Data:
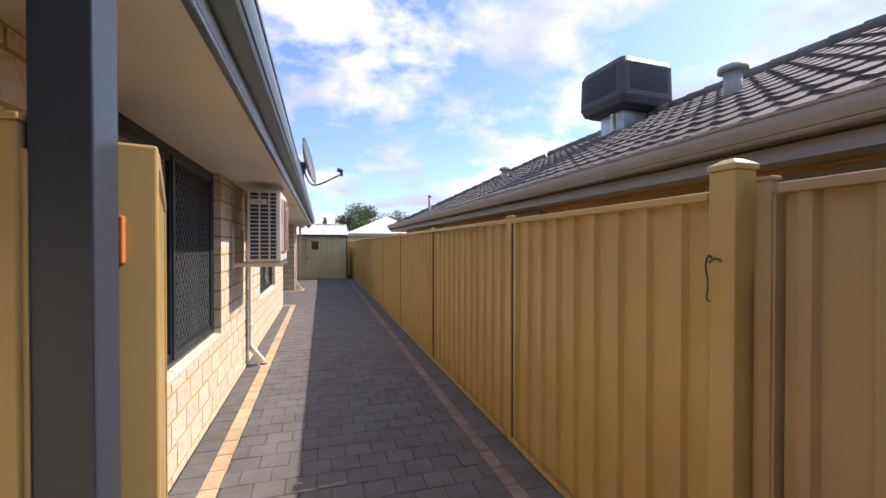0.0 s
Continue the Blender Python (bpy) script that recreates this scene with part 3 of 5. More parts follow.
def slider(name, wall, hole, split, screen_first, label, category, door=False):
    """A two-leaf sliding window or door: a fixed glazed leaf, and a leaf behind a diamond-grille security screen."""
    s0, z0, s1, z1 = hole
    w, h = s1 - s0, z1 - z0
    th = tagged(new(name), label, category, "", "structure")
    th.matrix_basis = wall.matrix_basis @ Matrix.Translation((s0, -0.06, z0))
    bar = 0.05
    part("door_frame" if door else "window_frame", framed(w, h, bar, -0.10, 0.0), M_DARK, th)
    k = split - s0
    leaves = ((bar, k), (k, w - bar))
    for n, (a, b) in enumerate(leaves):
        screened = (n == 0) == screen_first
        leaf = part("sash", framed(b - a + 0.02, h - 2 * bar, 0.045, -0.075 if screened else -0.045, -0.05 if screened else -0.02, a - 0.01, bar, 0.07 if door else 0.045), M_DARK, th)
        pane = part("pane", boxed(a + 0.03, -0.066 if screened else -0.036, bar + 0.04, b - 0.03, -0.060 if screened else -0.030, h - bar - 0.04), M_GLASS, leaf, "clear glass pane")
        pane.visible_shadow = False
        if screened:
            sc = part("security_screen", framed(b - a + 0.03, h - 2 * bar + 0.02, 0.048, -0.034, -0.006, a - 0.015, bar - 0.01, 0.06), M_DARK, th, "dark security screen door leaf" if door else "dark security screen")
            if door:
                lx = a + 0.012 if screen_first else b - 0.045
                part("lock", boxed(lx, -0.006, 0.93, lx + 0.03, 0.022, 1.09, bevel=0.004), M_BLACK, sc, "black lock and pull handle")
            g = diamonds(b - a - 0.03, h - 2 * bar - 0.06)
            part("fly_mesh", boxed(a + 0.02, -0.0275, bar + 0.03, b - 0.02, -0.0265, h - bar - 0.03), M_FLY, sc, "dark insect mesh")
            ob = bag_part("grille", g, M_MESH, sc)
            ob.matrix_basis = Matrix.Translation((a + 0.015, -0.024, bar + 0.03))
        elif door:
            strip = Bag()
            for q in range(int((b - a - 0.4) / 0.032)):
                x = a + 0.15 + q * 0.032
                strip.add([(x, 0, 0.0), (x + 0.011, 0, -0.008), (x + 0.022, 0, 0.0), (x + 0.011, 0, 0.008)], [(0, 1, 2, 3)])
            so = bag_part("safety_strip", strip, M_WHITE, pane, "pale dotted safety strip on the glass")
            so.matrix_basis = Matrix.Translation((0, -0.0285, 1.02))
    return th


window_1 = slider("window_1", wall_side, W1, 7.70, True, "dark-framed sliding window with a diamond security screen", "window")
window_2 = slider("window_2", wall_side, W2, 2.91, False, "dark-framed sliding window with a screen and white curtain behind", "window")
door_1 = slider("door_1", wall_return, D1, 3.1 - 1.76, True, "dark-framed glass sliding door with a security screen", "sliding door", True)
door_2 = slider("door_2", wall_alfresco, D2, YB - 2.05, False, "dark-framed glass sliding door with a screen leaf and curtain", "sliding door", True)
window_3 = slider("window_3", wall_rear, W3, 11.2 - 5.39, True, "dark-framed sliding window reflecting the back fence", "window")
window_4 = slider("window_4", wall_rear, W4, 11.2 - 9.9, True, "dark-framed sliding bedroom window", "window")
# sloping brick sills
for nm, wall, hole in (("window_sill", wall_side, W1), ("window_sill", wall_side, W2), ("window_sill", wall_rear, W3), ("window_sill", wall_rear, W4)):
    bm = bmesh.new()
    n = round((hole[2] - hole[0]) / 0.304)
    for k in range(n):
        a = hole[0] + (hole[2] - hole[0]) * k / n
        b = hole[0] + (hole[2] - hole[0]) * (k + 1) / n - 0.010
        sweep(bm, [(0.006, -0.03), (0.008, 0.0), (-0.075, 0.022), (-0.075, -0.03)], (a, 0, 0.69), (b, 0, 0.69), (0, 1, 0))
    part(nm, bm, M_BRICK, wall, "sloping cream brick window sill")
for wall, hole in ((wall_return, D1), (wall_alfresco, D2)):
    bm = bmesh.new()
    n = round((hole[2] - hole[0]) / 0.304)
    for k in range(n):
        a = hole[0] + (hole[2] - hole[0]) * k / n
        b = hole[0] + (hole[2] - hole[0]) * (k + 1) / n - 0.010
        box(bm, a, -0.19, 0.004, b, 0.006, 0.098, 0.004)
    part("door_sill", bm, M_BORDER, wall, "apricot brick door sill course")


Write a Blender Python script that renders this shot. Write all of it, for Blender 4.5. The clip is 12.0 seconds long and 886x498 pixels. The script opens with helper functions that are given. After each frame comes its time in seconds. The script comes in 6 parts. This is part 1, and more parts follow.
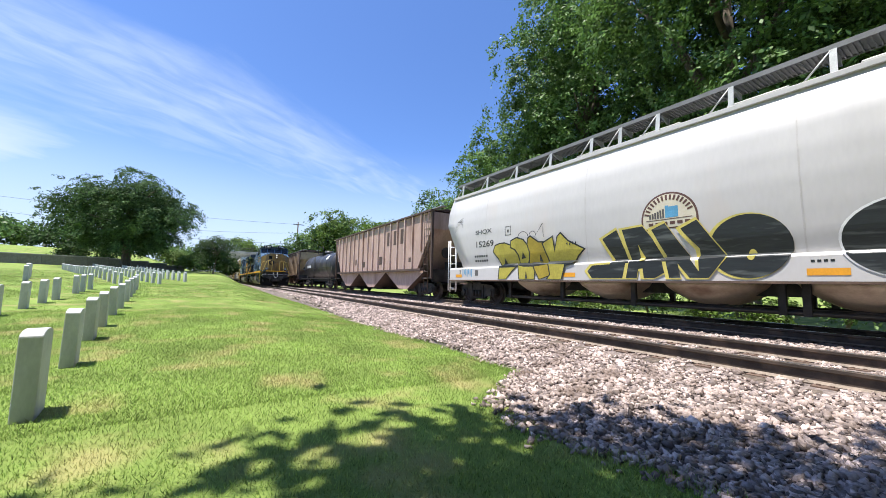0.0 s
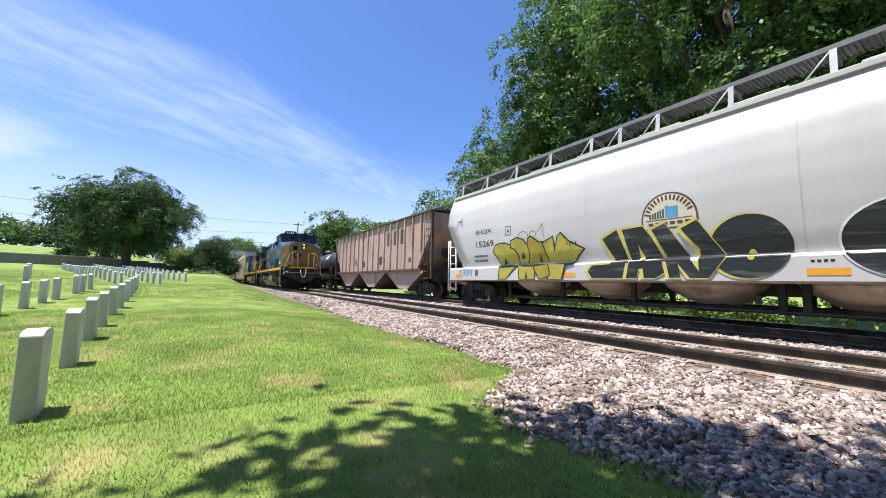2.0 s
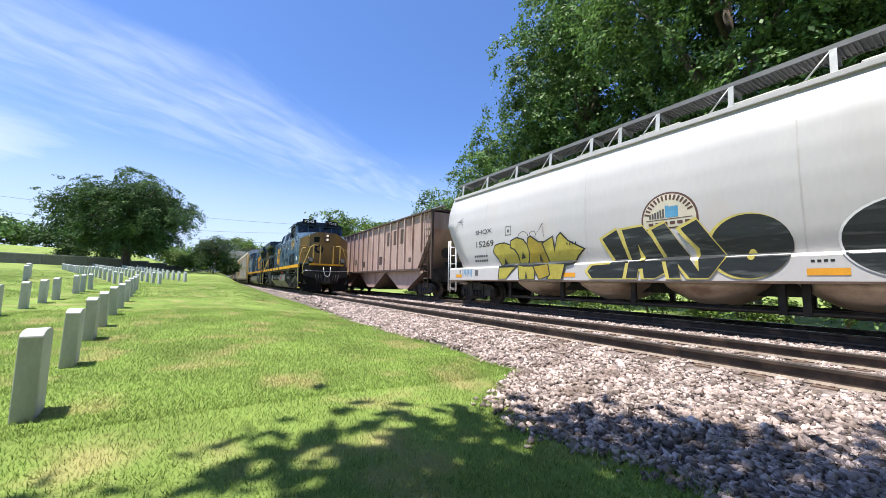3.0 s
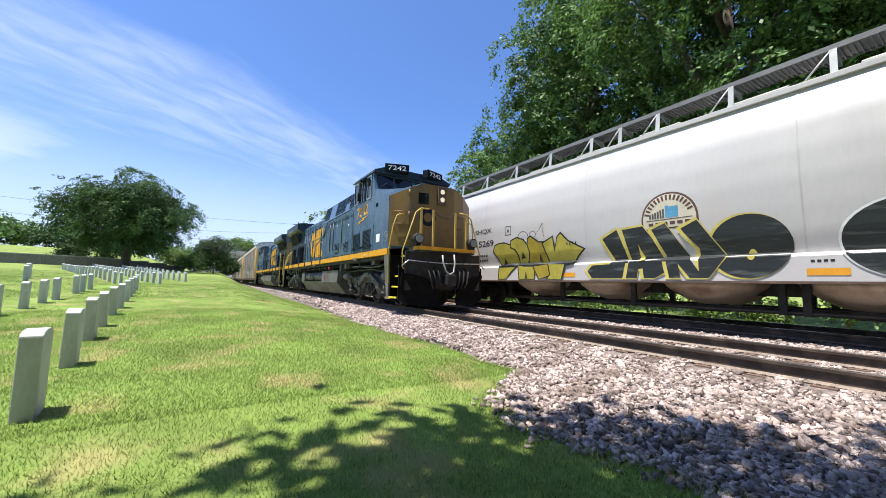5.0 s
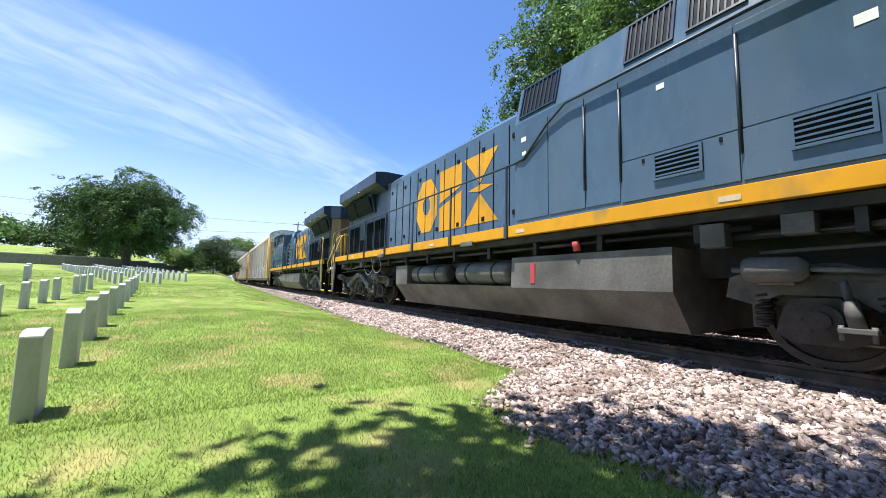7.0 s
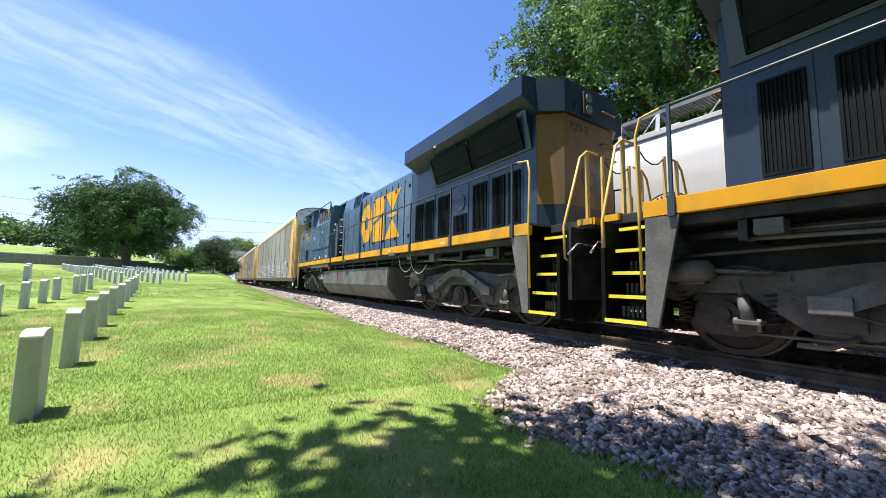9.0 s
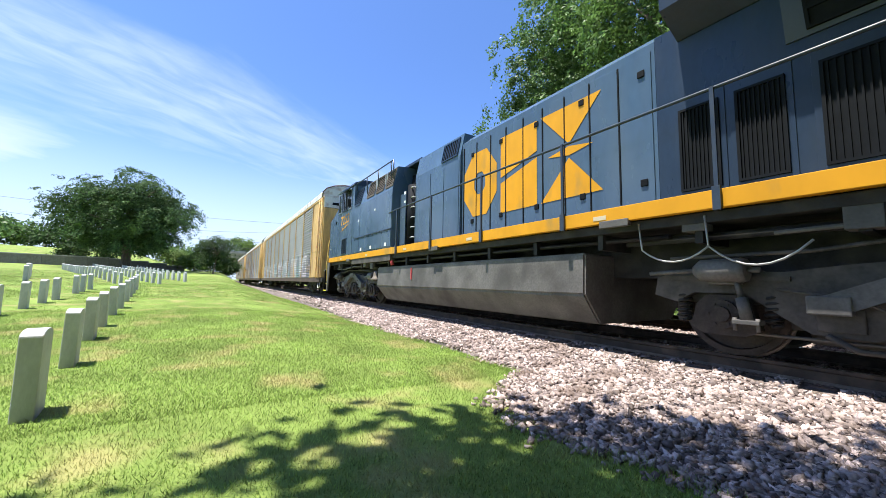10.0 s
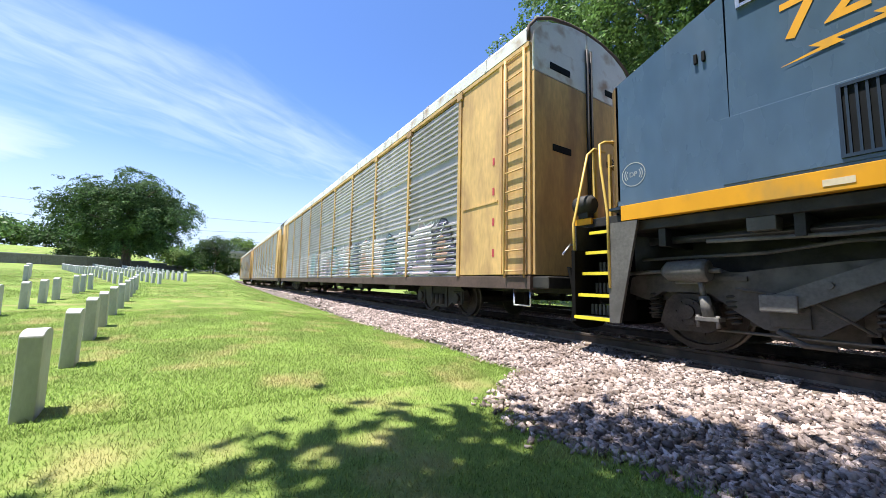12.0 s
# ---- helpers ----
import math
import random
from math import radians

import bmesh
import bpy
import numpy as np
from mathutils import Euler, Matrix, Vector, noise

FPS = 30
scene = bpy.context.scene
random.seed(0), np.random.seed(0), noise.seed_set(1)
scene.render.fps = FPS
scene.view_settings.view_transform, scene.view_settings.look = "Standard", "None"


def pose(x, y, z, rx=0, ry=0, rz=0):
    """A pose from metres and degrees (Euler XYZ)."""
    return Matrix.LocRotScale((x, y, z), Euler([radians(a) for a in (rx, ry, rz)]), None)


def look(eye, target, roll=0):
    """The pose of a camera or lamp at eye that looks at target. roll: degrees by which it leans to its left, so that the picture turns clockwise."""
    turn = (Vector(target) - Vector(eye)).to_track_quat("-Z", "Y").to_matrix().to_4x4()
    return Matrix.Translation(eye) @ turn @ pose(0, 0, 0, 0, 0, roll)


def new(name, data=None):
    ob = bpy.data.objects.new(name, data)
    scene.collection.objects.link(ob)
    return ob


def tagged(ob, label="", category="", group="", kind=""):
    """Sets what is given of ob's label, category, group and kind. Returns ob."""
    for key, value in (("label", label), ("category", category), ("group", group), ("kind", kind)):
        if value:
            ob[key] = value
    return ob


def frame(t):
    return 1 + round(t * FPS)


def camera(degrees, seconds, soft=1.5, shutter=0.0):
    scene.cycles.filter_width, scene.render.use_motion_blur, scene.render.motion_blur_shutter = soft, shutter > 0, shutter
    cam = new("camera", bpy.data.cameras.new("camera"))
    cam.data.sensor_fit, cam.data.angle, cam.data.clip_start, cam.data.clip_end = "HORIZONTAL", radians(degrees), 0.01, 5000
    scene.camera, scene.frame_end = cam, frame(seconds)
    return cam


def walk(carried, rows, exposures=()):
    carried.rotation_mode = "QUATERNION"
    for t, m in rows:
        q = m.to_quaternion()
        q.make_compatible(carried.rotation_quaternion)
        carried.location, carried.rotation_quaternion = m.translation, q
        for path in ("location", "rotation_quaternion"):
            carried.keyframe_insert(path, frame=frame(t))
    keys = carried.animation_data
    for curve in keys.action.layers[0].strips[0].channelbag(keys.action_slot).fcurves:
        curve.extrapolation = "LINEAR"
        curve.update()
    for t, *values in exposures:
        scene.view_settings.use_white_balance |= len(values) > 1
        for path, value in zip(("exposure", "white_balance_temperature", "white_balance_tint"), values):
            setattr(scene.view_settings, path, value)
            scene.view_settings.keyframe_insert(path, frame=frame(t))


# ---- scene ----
# ---------------------------------------------------------------- camera
YAW, PITCH = radians(32.45), radians(5.5)
EYE = Vector((0.0, 0.0, 0.745))
AIM = EYE + Vector((math.sin(YAW) * math.cos(PITCH), math.cos(YAW) * math.cos(PITCH), math.sin(PITCH)))
cam = camera(102.44, 12.0, soft=0.7)
walk(cam, [(0.0, look(EYE, AIM, 1.15)), (12.0, look(EYE, AIM, 1.15))], exposures=[(0.0, 0.85), (5.5, 0.85), (6.0, 0.90), (6.5, 1.05), (9.0, 1.08), (12.0, 1.08)])

# ---------------------------------------------------------------- light
SUN_DIR = Vector((-0.26, 0.06, 0.96)).normalized()      # towards the sun


def nd(tree, kind, operation=None, data_type=None, blend_type=None, interpolation_type=None):
    n = tree.nodes.new(kind)
    if operation:
        n.operation = operation
    if data_type:
        n.data_type = data_type
    if blend_type:
        n.blend_type = blend_type
    if interpolation_type:
        n.interpolation_type = interpolation_type
    return n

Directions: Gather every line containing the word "follow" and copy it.

Task solution:
Continue the Blender Python (bpy) script that recreates this scene with part 3 of 5. More parts follow.
Write a Blender Python script that renders this shot. Write all of it, for Blender 4.5. The clip is 12.0 seconds long and 886x498 pixels. The script opens with helper functions that are given. After each frame comes its time in seconds. The script comes in 6 parts. This is part 1, and more parts follow.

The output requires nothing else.